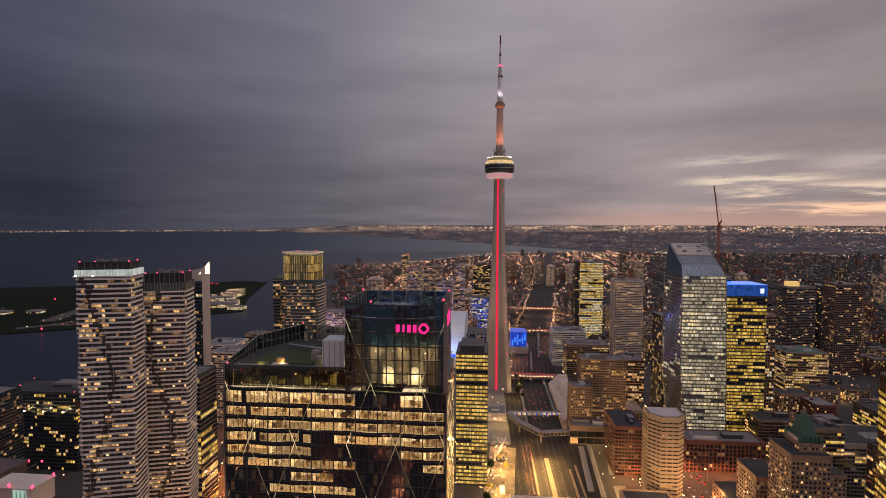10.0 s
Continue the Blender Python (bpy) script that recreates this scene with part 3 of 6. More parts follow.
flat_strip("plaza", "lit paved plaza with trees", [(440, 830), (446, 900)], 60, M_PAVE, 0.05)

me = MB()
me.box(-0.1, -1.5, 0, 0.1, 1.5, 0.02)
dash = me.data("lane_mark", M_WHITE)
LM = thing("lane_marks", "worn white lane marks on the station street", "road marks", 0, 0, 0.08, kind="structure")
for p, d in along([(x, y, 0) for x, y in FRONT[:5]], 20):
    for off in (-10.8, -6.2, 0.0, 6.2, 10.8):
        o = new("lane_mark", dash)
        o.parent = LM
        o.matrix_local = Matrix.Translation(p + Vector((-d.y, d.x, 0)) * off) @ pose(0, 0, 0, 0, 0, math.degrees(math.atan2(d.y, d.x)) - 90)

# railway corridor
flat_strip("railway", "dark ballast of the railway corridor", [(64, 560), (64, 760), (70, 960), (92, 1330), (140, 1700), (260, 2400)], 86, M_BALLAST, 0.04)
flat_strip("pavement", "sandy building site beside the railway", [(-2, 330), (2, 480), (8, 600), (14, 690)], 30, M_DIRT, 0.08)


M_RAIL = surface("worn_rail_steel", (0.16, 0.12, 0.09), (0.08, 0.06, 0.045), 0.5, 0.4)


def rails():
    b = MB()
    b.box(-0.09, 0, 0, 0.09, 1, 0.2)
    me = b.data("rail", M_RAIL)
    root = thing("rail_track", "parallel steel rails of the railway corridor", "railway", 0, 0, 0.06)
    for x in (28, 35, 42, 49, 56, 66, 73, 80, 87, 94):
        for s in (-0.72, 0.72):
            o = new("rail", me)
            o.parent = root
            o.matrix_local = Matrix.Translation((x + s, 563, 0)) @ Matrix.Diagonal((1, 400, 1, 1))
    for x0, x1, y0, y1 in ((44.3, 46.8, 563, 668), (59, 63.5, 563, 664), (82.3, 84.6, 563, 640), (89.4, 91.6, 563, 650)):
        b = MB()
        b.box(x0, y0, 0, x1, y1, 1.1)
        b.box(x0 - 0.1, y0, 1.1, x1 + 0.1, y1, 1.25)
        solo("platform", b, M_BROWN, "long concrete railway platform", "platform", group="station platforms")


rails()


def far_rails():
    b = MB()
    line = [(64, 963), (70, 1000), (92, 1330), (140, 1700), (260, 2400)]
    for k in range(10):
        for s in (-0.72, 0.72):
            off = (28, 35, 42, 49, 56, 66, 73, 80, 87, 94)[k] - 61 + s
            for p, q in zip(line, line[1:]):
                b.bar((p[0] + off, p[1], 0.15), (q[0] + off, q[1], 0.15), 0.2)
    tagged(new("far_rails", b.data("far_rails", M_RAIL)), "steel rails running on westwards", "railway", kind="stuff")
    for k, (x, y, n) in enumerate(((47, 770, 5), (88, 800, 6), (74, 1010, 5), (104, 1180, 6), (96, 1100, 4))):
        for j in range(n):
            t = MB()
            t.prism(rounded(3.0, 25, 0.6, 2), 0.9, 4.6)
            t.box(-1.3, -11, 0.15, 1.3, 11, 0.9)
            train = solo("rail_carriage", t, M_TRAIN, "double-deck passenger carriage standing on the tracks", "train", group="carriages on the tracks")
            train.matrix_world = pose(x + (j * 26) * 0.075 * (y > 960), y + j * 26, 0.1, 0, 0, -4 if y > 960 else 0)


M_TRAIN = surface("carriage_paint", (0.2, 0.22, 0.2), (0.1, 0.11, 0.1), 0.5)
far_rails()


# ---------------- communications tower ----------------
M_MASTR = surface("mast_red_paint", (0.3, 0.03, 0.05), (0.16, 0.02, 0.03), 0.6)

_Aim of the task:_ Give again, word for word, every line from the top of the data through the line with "0.045), 0.5, 0.4)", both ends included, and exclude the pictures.

_Final answer:_
10.0 s
Continue the Blender Python (bpy) script that recreates this scene with part 3 of 6. More parts follow.
flat_strip("plaza", "lit paved plaza with trees", [(440, 830), (446, 900)], 60, M_PAVE, 0.05)

me = MB()
me.box(-0.1, -1.5, 0, 0.1, 1.5, 0.02)
dash = me.data("lane_mark", M_WHITE)
LM = thing("lane_marks", "worn white lane marks on the station street", "road marks", 0, 0, 0.08, kind="structure")
for p, d in along([(x, y, 0) for x, y in FRONT[:5]], 20):
    for off in (-10.8, -6.2, 0.0, 6.2, 10.8):
        o = new("lane_mark", dash)
        o.parent = LM
        o.matrix_local = Matrix.Translation(p + Vector((-d.y, d.x, 0)) * off) @ pose(0, 0, 0, 0, 0, math.degrees(math.atan2(d.y, d.x)) - 90)

# railway corridor
flat_strip("railway", "dark ballast of the railway corridor", [(64, 560), (64, 760), (70, 960), (92, 1330), (140, 1700), (260, 2400)], 86, M_BALLAST, 0.04)
flat_strip("pavement", "sandy building site beside the railway", [(-2, 330), (2, 480), (8, 600), (14, 690)], 30, M_DIRT, 0.08)


M_RAIL = surface("worn_rail_steel", (0.16, 0.12, 0.09), (0.08, 0.06, 0.045), 0.5, 0.4)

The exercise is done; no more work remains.